*INSTRUCTIONS FOR THE TASK*
Will you output all of the data below exactly, omitting the images?

<<<<

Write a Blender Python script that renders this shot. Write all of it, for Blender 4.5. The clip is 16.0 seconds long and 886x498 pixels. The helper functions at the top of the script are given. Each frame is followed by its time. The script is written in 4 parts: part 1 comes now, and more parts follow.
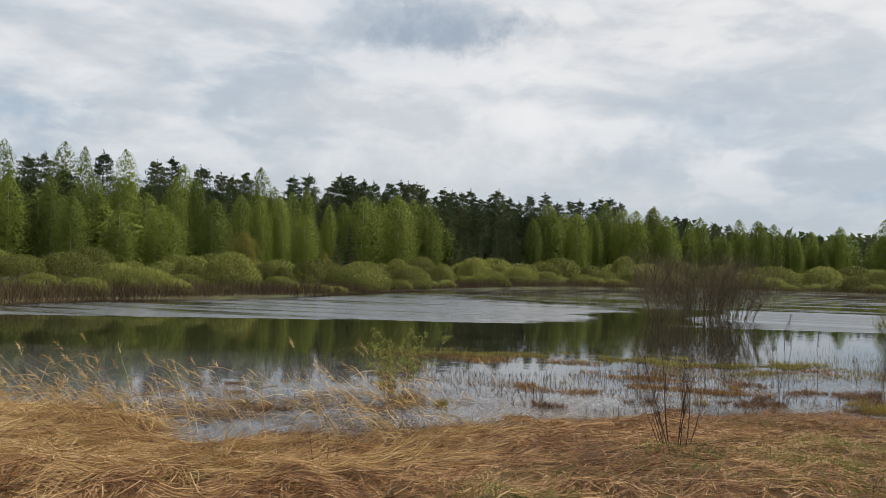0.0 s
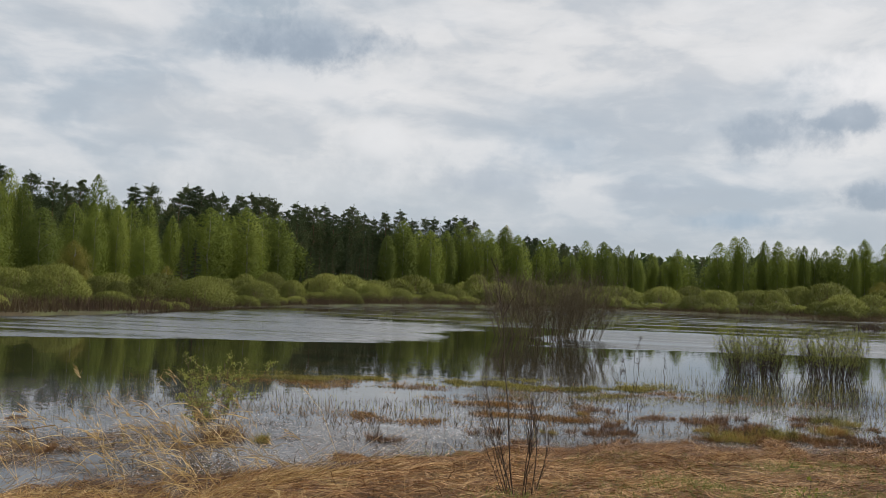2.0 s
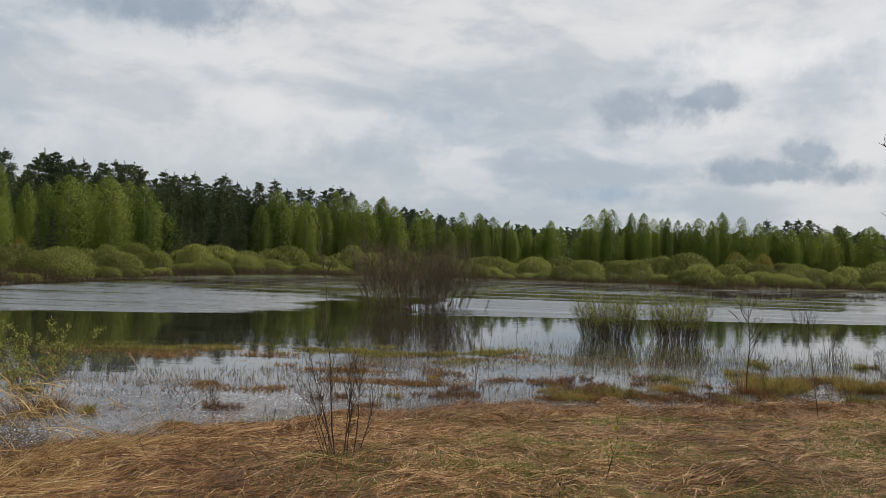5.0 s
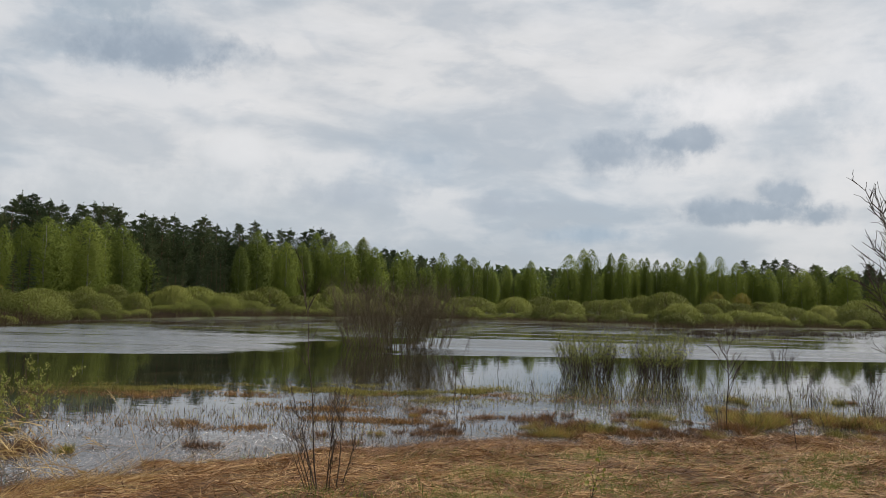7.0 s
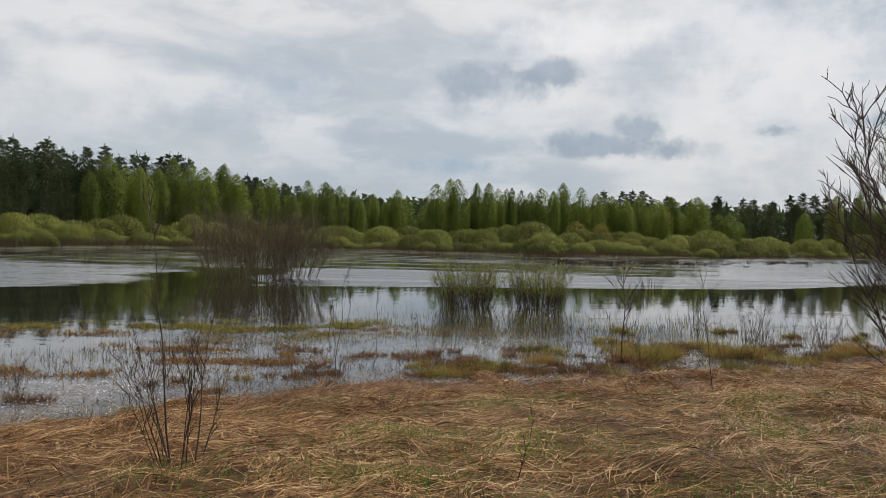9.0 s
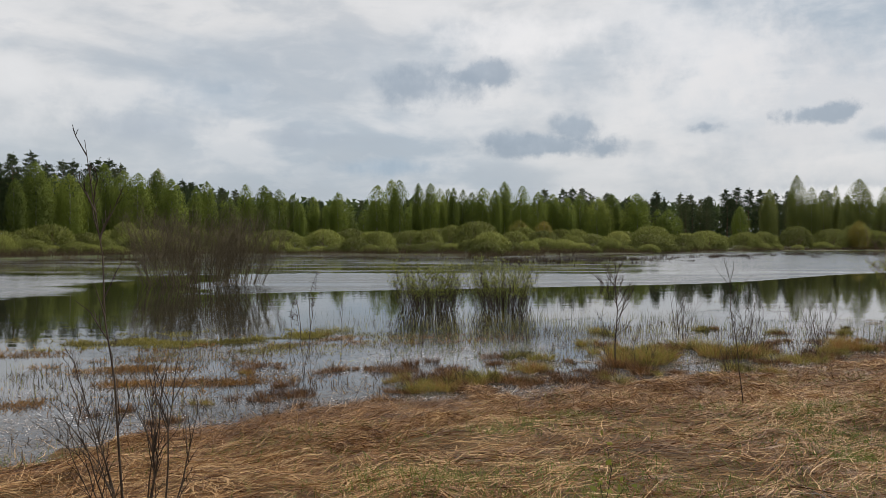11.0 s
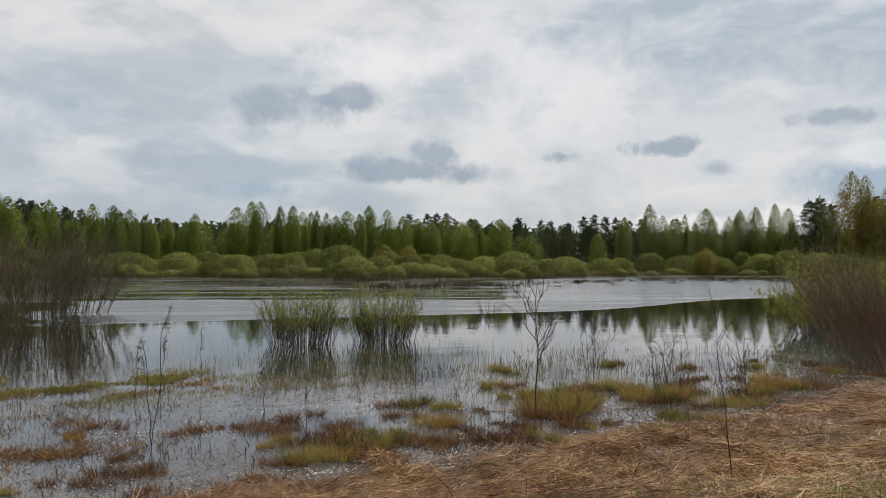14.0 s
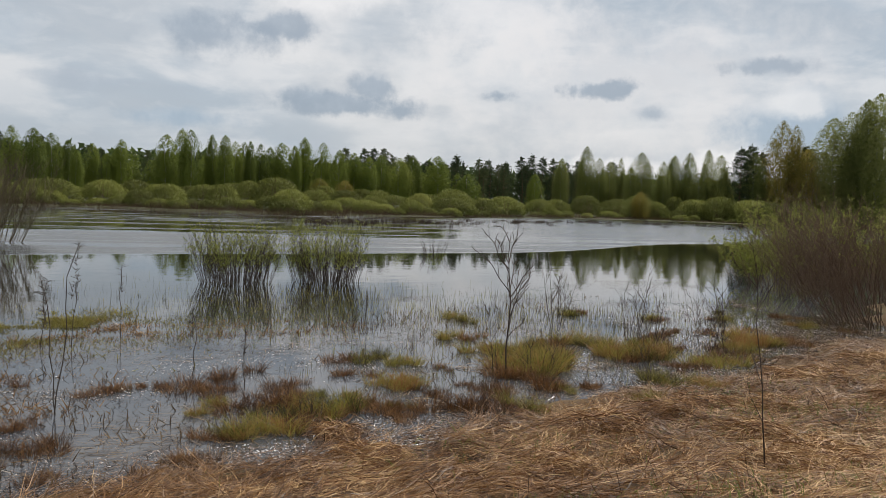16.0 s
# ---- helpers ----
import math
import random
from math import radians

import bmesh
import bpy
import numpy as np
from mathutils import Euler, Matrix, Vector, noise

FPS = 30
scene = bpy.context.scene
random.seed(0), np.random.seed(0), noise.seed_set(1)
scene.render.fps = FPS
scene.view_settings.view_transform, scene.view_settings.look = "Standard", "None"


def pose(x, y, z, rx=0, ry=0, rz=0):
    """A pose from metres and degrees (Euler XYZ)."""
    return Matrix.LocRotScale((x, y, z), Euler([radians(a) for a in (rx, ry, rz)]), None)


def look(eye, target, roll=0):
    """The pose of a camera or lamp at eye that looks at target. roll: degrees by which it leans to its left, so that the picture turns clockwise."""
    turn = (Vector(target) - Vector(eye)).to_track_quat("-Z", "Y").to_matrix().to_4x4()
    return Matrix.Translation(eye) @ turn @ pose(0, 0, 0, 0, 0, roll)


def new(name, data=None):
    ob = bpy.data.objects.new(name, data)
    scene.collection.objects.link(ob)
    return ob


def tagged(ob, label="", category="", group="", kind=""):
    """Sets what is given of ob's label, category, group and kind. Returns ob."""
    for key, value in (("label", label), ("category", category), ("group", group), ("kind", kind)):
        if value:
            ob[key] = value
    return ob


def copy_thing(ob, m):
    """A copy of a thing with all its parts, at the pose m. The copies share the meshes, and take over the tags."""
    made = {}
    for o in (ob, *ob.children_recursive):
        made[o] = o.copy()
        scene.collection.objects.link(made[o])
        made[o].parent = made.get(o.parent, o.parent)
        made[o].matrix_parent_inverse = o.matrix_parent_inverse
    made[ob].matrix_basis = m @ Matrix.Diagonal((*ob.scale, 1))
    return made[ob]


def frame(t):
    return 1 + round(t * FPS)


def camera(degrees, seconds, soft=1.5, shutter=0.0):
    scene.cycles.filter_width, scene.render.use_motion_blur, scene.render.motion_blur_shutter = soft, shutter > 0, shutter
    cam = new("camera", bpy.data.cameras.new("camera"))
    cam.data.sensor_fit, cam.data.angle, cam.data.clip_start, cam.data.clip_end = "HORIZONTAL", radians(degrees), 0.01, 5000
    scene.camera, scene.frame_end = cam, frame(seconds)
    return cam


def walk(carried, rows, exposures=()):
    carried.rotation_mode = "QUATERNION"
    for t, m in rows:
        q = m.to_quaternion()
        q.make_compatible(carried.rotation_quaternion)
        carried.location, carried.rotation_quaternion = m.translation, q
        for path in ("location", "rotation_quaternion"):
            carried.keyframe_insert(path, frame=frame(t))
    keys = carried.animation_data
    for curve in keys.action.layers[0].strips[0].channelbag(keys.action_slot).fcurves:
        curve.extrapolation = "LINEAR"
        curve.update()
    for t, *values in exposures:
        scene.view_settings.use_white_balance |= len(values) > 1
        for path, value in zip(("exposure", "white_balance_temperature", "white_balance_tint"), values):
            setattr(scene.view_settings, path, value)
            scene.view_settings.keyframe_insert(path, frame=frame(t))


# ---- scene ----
cam = camera(54.64, 16.0, 0.6)
# seconds, x, y, z, pitch, roll, yaw
PATH = [
    (0.0, -0.359, -0.818, 1.828, 1.09, 1.33, 20.58),
    (0.5, -0.440, -0.559, 1.823, 1.30, 1.13, 19.36),
    (1.0, -0.477, -0.256, 1.828, 1.92, 1.51, 14.93),
    (1.5, -0.476, 0.064, 1.837, 2.36, 1.45, 12.69),
    (2.0, -0.444, 0.372, 1.845, 2.47, 1.97, 11.01),
    (2.5, -0.389, 0.640, 1.846, 2.66, 1.97, 6.81),
    (3.0, -0.317, 0.840, 1.837, 2.58, 1.57, 6.27),
    (3.5, -0.236, 0.944, 1.812, 1.61, 1.47, 5.88),
    (4.0, -0.152, 0.924, 1.765, 0.80, 1.52, 5.18),
    (6.5, 0.036, 0.140, 1.726, 1.28, 2.01, 0.58),
    (7.0, -0.031, 0.523, 1.694, 3.62, 1.50, 1.71),
    (7.5, -0.118, 0.838, 1.671, 1.77, 1.44, 2.09),
    (8.0, -0.232, 1.186, 1.657, -0.16, 1.68, -0.06),
    (8.5, -0.253, 1.503, 1.642, -1.20, 1.65, -5.14),
    (9.0, -0.219, 1.862, 1.642, -0.83, 1.58, -7.41),
    (9.5, -0.243, 2.126, 1.630, -0.43, 0.91, -9.89),
    (12.0, -0.619, 3.707, 1.577, -1.28, 0.40, -12.06),
    (12.5, -0.584, 4.040, 1.563, -1.59, 1.47, -13.72),
    (13.0, -0.495, 4.356, 1.574, -0.74, 1.48, -15.20),
    (13.5, -0.446, 4.645, 1.577, -0.17, 1.38, -17.74),
    (14.0, -0.410, 4.951, 1.610, 1.01, 0.50, -20.65),
    (14.5, -0.355, 5.263, 1.620, 1.27, 0.52, -21.46),
    (15.0, -0.312, 5.531, 1.619, 0.17, 0.74, -21.95),
    (15.5, -0.304, 5.866, 1.584, -3.40, 1.55, -21.93),
    (16.0, -0.230, 6.162, 1.612, -3.09, 2.22, -25.13),
]
walk(cam, [(t, pose(x, y, z, 90 + pitch, 0, yaw) @ pose(0, 0, 0, 0, 0, roll)) for t, x, y, z, pitch, roll, yaw in PATH],
     ((0.0, 0.12), (1.0, 0.06), (2.5, 0.0), (6.5, -0.05), (7.0, -0.03), (7.5, -0.16), (8.0, 0.0), (9.5, 0.0), (12.0, -0.06), (13.0, 0.0), (14.0, -0.03), (15.0, -0.13), (16.0, 0.0)))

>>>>

*FINISHED TASK*
Write a Blender Python script that renders this shot. Write all of it, for Blender 4.5. The clip is 16.0 seconds long and 886x498 pixels. The helper functions at the top of the script are given. Each frame is followed by its time. The script is written in 4 parts: part 1 comes now, and more parts follow.
0.0 s
2.0 s
5.0 s
7.0 s
9.0 s
11.0 s
14.0 s
16.0 s
# ---- helpers ----
import math
import random
from math import radians

import bmesh
import bpy
import numpy as np
from mathutils import Euler, Matrix, Vector, noise

FPS = 30
scene = bpy.context.scene
random.seed(0), np.random.seed(0), noise.seed_set(1)
scene.render.fps = FPS
scene.view_settings.view_transform, scene.view_settings.look = "Standard", "None"


def pose(x, y, z, rx=0, ry=0, rz=0):
    """A pose from metres and degrees (Euler XYZ)."""
    return Matrix.LocRotScale((x, y, z), Euler([radians(a) for a in (rx, ry, rz)]), None)


def look(eye, target, roll=0):
    """The pose of a camera or lamp at eye that looks at target. roll: degrees by which it leans to its left, so that the picture turns clockwise."""
    turn = (Vector(target) - Vector(eye)).to_track_quat("-Z", "Y").to_matrix().to_4x4()
    return Matrix.Translation(eye) @ turn @ pose(0, 0, 0, 0, 0, roll)


def new(name, data=None):
    ob = bpy.data.objects.new(name, data)
    scene.collection.objects.link(ob)
    return ob


def tagged(ob, label="", category="", group="", kind=""):
    """Sets what is given of ob's label, category, group and kind. Returns ob."""
    for key, value in (("label", label), ("category", category), ("group", group), ("kind", kind)):
        if value:
            ob[key] = value
    return ob


def copy_thing(ob, m):
    """A copy of a thing with all its parts, at the pose m. The copies share the meshes, and take over the tags."""
    made = {}
    for o in (ob, *ob.children_recursive):
        made[o] = o.copy()
        scene.collection.objects.link(made[o])
        made[o].parent = made.get(o.parent, o.parent)
        made[o].matrix_parent_inverse = o.matrix_parent_inverse
    made[ob].matrix_basis = m @ Matrix.Diagonal((*ob.scale, 1))
    return made[ob]


def frame(t):
    return 1 + round(t * FPS)


def camera(degrees, seconds, soft=1.5, shutter=0.0):
    scene.cycles.filter_width, scene.render.use_motion_blur, scene.render.motion_blur_shutter = soft, shutter > 0, shutter
    cam = new("camera", bpy.data.cameras.new("camera"))
    cam.data.sensor_fit, cam.data.angle, cam.data.clip_start, cam.data.clip_end = "HORIZONTAL", radians(degrees), 0.01, 5000
    scene.camera, scene.frame_end = cam, frame(seconds)
    return cam


def walk(carried, rows, exposures=()):
    carried.rotation_mode = "QUATERNION"
    for t, m in rows:
        q = m.to_quaternion()
        q.make_compatible(carried.rotation_quaternion)
        carried.location, carried.rotation_quaternion = m.translation, q
        for path in ("location", "rotation_quaternion"):
            carried.keyframe_insert(path, frame=frame(t))
    keys = carried.animation_data
    for curve in keys.action.layers[0].strips[0].channelbag(keys.action_slot).fcurves:
        curve.extrapolation = "LINEAR"
        curve.update()
    for t, *values in exposures:
        scene.view_settings.use_white_balance |= len(values) > 1
        for path, value in zip(("exposure", "white_balance_temperature", "white_balance_tint"), values):
            setattr(scene.view_settings, path, value)
            scene.view_settings.keyframe_insert(path, frame=frame(t))


# ---- scene ----
cam = camera(54.64, 16.0, 0.6)
# seconds, x, y, z, pitch, roll, yaw
PATH = [
    (0.0, -0.359, -0.818, 1.828, 1.09, 1.33, 20.58),
    (0.5, -0.440, -0.559, 1.823, 1.30, 1.13, 19.36),
    (1.0, -0.477, -0.256, 1.828, 1.92, 1.51, 14.93),
    (1.5, -0.476, 0.064, 1.837, 2.36, 1.45, 12.69),
    (2.0, -0.444, 0.372, 1.845, 2.47, 1.97, 11.01),
    (2.5, -0.389, 0.640, 1.846, 2.66, 1.97, 6.81),
    (3.0, -0.317, 0.840, 1.837, 2.58, 1.57, 6.27),
    (3.5, -0.236, 0.944, 1.812, 1.61, 1.47, 5.88),
    (4.0, -0.152, 0.924, 1.765, 0.80, 1.52, 5.18),
    (6.5, 0.036, 0.140, 1.726, 1.28, 2.01, 0.58),
    (7.0, -0.031, 0.523, 1.694, 3.62, 1.50, 1.71),
    (7.5, -0.118, 0.838, 1.671, 1.77, 1.44, 2.09),
    (8.0, -0.232, 1.186, 1.657, -0.16, 1.68, -0.06),
    (8.5, -0.253, 1.503, 1.642, -1.20, 1.65, -5.14),
    (9.0, -0.219, 1.862, 1.642, -0.83, 1.58, -7.41),
    (9.5, -0.243, 2.126, 1.630, -0.43, 0.91, -9.89),
    (12.0, -0.619, 3.707, 1.577, -1.28, 0.40, -12.06),
    (12.5, -0.584, 4.040, 1.563, -1.59, 1.47, -13.72),
    (13.0, -0.495, 4.356, 1.574, -0.74, 1.48, -15.20),
    (13.5, -0.446, 4.645, 1.577, -0.17, 1.38, -17.74),
    (14.0, -0.410, 4.951, 1.610, 1.01, 0.50, -20.65),
    (14.5, -0.355, 5.263, 1.620, 1.27, 0.52, -21.46),
    (15.0, -0.312, 5.531, 1.619, 0.17, 0.74, -21.95),
    (15.5, -0.304, 5.866, 1.584, -3.40, 1.55, -21.93),
    (16.0, -0.230, 6.162, 1.612, -3.09, 2.22, -25.13),
]
walk(cam, [(t, pose(x, y, z, 90 + pitch, 0, yaw) @ pose(0, 0, 0, 0, 0, roll)) for t, x, y, z, pitch, roll, yaw in PATH],
     ((0.0, 0.12), (1.0, 0.06), (2.5, 0.0), (6.5, -0.05), (7.0, -0.03), (7.5, -0.16), (8.0, 0.0), (9.5, 0.0), (12.0, -0.06), (13.0, 0.0), (14.0, -0.03), (15.0, -0.13), (16.0, 0.0)))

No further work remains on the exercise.